**Aim:** Omit every picture, then give all the entries again exactly.

**Provided records:**
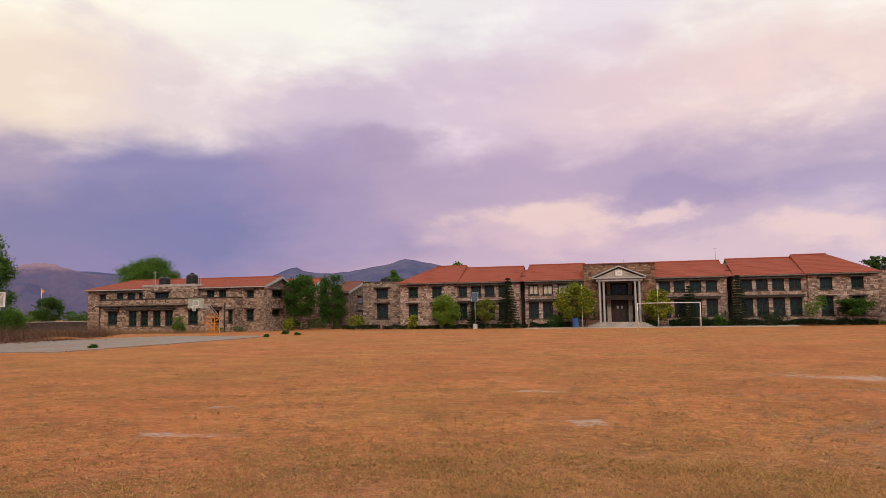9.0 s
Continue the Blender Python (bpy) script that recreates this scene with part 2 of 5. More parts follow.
def court_mat():
    """Cement with drifts of brown earth and cracks."""
    m, N = material("worn cement court")
    c = N.coords()
    a, b, f = N.noise(N.scaled(c, (1.0, 0.4, 1.0)), 0.5, 6, 0.65), N.noise(c, 3.0, 6, 0.7), N.noise(c, 22.0, 4, 0.6)
    col = N.mix(N.step(b, 0.35, 0.65), (0.20, 0.165, 0.155), (0.31, 0.262, 0.252))
    col = N.mix(N.step(N.math("MULTIPLY_ADD", b, 0.4, N.math("MULTIPLY", a, 0.6)), 0.50, 0.60, 0, 0.85), col, (0.30, 0.16, 0.095))
    col = N.mix(N.step(f, 0.56, 0.68, 0, 0.6), col, (0.13, 0.09, 0.075))
    finish(N, col, 0.9, 0, N.bump(f, 0.4, 0.02), 0.2)
    return m


COURT = court_mat()


def glass_mat():
    m, N = material("dark window glass")
    c = N.coords()
    n = N.noise(c, 1.3, 3, 0.5)
    finish(N, N.mix(N.step(n, 0.35, 0.65), (0.008, 0.020, 0.020), (0.020, 0.040, 0.038)), 0.14, 0, N.bump(n, 0.05, 0.02), 0.28, 0.2)
    return m


def reflection_glass_mat():
    m, N = material("glass with painted pale reflection")
    c = N.coords()
    n = N.noise(N.scaled(c, (9, 1, 1)), 1.5, 3, 0.5)
    # The pale sky reflection on these panes is painted as their colour.
    finish(N, N.mix(N.step(n, 0.35, 0.65), (0.40, 0.36, 0.30), (0.58, 0.54, 0.46)), 0.2, 0, None, 0.5)
    return m


GLASS, REFLECT_PANE = glass_mat(), reflection_glass_mat()


def roof_mat(name, col):
    m, N = material(name)
    c = N.coords()
    r = island(N)
    g = N.noise(c, 0.7, 6, 0.65)
    f = N.noise(N.scaled(c, (14, 1.2, 1.2)), 2.0, 4, 0.6)
    base = N.mix(N.step(r, 0, 1, 0.0, 1.0), tuple(x * 0.94 for x in col), tuple(x * 1.06 for x in col))
    base = N.mix(N.step(g, 0.48, 0.80, 0.0, 0.55), base, (0.13, 0.055, 0.04))
    base = N.mix(N.step(f, 0.55, 0.8, 0.0, 0.35), base, (0.30, 0.15, 0.10))
    finish(N, base, 0.8, 0, N.bump(f, 0.3, 0.02), 0.25)
    return m


ROOF = roof_mat("red roof sheets", (0.275, 0.060, 0.036))
ROOF_OLD = roof_mat("faded red roof sheets", (0.165, 0.052, 0.040))


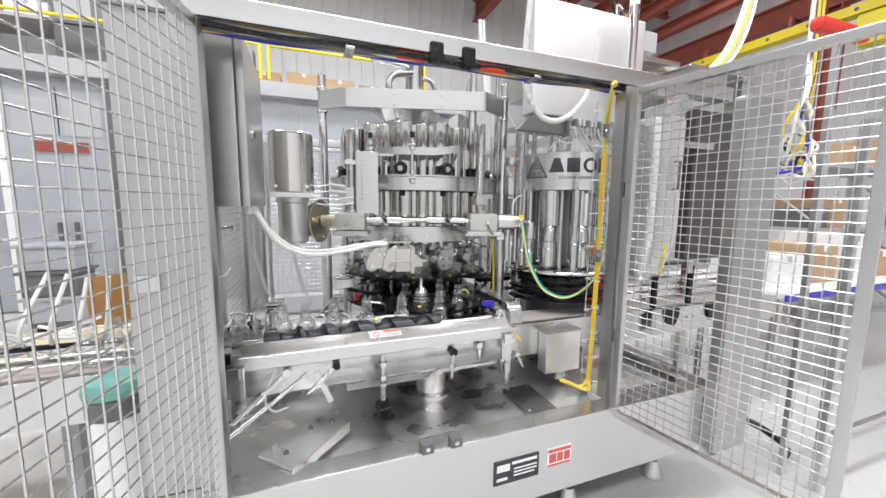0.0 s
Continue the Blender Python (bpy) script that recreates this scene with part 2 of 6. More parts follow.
def sheet(poly, thick, bm=None, m=None, bev=0.0):
    """A plate from an outline in x, y; it lies from z = 0 to thick before m moves it."""
    t = bmesh.new()
    lo = [t.verts.new((x, y, 0)) for x, y in poly]
    hi = [t.verts.new((x, y, thick)) for x, y in poly]
    n = len(poly)
    t.faces.new(lo[::-1])
    t.faces.new(hi)
    for i in range(n):
        t.faces.new((lo[i], lo[(i + 1) % n], hi[(i + 1) % n], hi[i]))
    if bev:
        bmesh.ops.bevel(t, geom=t.edges[:], offset=bev, segments=1, affect="EDGES")
    return merge(t, bm, m)


UP_X = Matrix(((1, 0, 0, 0), (0, 0, -1, 0), (0, 1, 0, 0), (0, 0, 0, 1)))  # outline in x, z; thick towards -y
UP_Y = Matrix(((0, 0, 1, 0), (1, 0, 0, 0), (0, 1, 0, 0), (0, 0, 0, 1)))   # outline in y, z; thick towards +x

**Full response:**
9.0 s
Continue the Blender Python (bpy) script that recreates this scene with part 2 of 5. More parts follow.
def court_mat():
    """Cement with drifts of brown earth and cracks."""
    m, N = material("worn cement court")
    c = N.coords()
    a, b, f = N.noise(N.scaled(c, (1.0, 0.4, 1.0)), 0.5, 6, 0.65), N.noise(c, 3.0, 6, 0.7), N.noise(c, 22.0, 4, 0.6)
    col = N.mix(N.step(b, 0.35, 0.65), (0.20, 0.165, 0.155), (0.31, 0.262, 0.252))
    col = N.mix(N.step(N.math("MULTIPLY_ADD", b, 0.4, N.math("MULTIPLY", a, 0.6)), 0.50, 0.60, 0, 0.85), col, (0.30, 0.16, 0.095))
    col = N.mix(N.step(f, 0.56, 0.68, 0, 0.6), col, (0.13, 0.09, 0.075))
    finish(N, col, 0.9, 0, N.bump(f, 0.4, 0.02), 0.2)
    return m


COURT = court_mat()


def glass_mat():
    m, N = material("dark window glass")
    c = N.coords()
    n = N.noise(c, 1.3, 3, 0.5)
    finish(N, N.mix(N.step(n, 0.35, 0.65), (0.008, 0.020, 0.020), (0.020, 0.040, 0.038)), 0.14, 0, N.bump(n, 0.05, 0.02), 0.28, 0.2)
    return m


def reflection_glass_mat():
    m, N = material("glass with painted pale reflection")
    c = N.coords()
    n = N.noise(N.scaled(c, (9, 1, 1)), 1.5, 3, 0.5)
    # The pale sky reflection on these panes is painted as their colour.
    finish(N, N.mix(N.step(n, 0.35, 0.65), (0.40, 0.36, 0.30), (0.58, 0.54, 0.46)), 0.2, 0, None, 0.5)
    return m


GLASS, REFLECT_PANE = glass_mat(), reflection_glass_mat()


def roof_mat(name, col):
    m, N = material(name)
    c = N.coords()
    r = island(N)
    g = N.noise(c, 0.7, 6, 0.65)
    f = N.noise(N.scaled(c, (14, 1.2, 1.2)), 2.0, 4, 0.6)
    base = N.mix(N.step(r, 0, 1, 0.0, 1.0), tuple(x * 0.94 for x in col), tuple(x * 1.06 for x in col))
    base = N.mix(N.step(g, 0.48, 0.80, 0.0, 0.55), base, (0.13, 0.055, 0.04))
    base = N.mix(N.step(f, 0.55, 0.8, 0.0, 0.35), base, (0.30, 0.15, 0.10))
    finish(N, base, 0.8, 0, N.bump(f, 0.3, 0.02), 0.25)
    return m


ROOF = roof_mat("red roof sheets", (0.275, 0.060, 0.036))
ROOF_OLD = roof_mat("faded red roof sheets", (0.165, 0.052, 0.040))


0.0 s
Continue the Blender Python (bpy) script that recreates this scene with part 2 of 6. More parts follow.
def sheet(poly, thick, bm=None, m=None, bev=0.0):
    """A plate from an outline in x, y; it lies from z = 0 to thick before m moves it."""
    t = bmesh.new()
    lo = [t.verts.new((x, y, 0)) for x, y in poly]
    hi = [t.verts.new((x, y, thick)) for x, y in poly]
    n = len(poly)
    t.faces.new(lo[::-1])
    t.faces.new(hi)
    for i in range(n):
        t.faces.new((lo[i], lo[(i + 1) % n], hi[(i + 1) % n], hi[i]))
    if bev:
        bmesh.ops.bevel(t, geom=t.edges[:], offset=bev, segments=1, affect="EDGES")
    return merge(t, bm, m)


UP_X = Matrix(((1, 0, 0, 0), (0, 0, -1, 0), (0, 1, 0, 0), (0, 0, 0, 1)))  # outline in x, z; thick towards -y
UP_Y = Matrix(((0, 0, 1, 0), (1, 0, 0, 0), (0, 1, 0, 0), (0, 0, 0, 1)))   # outline in y, z; thick towards +x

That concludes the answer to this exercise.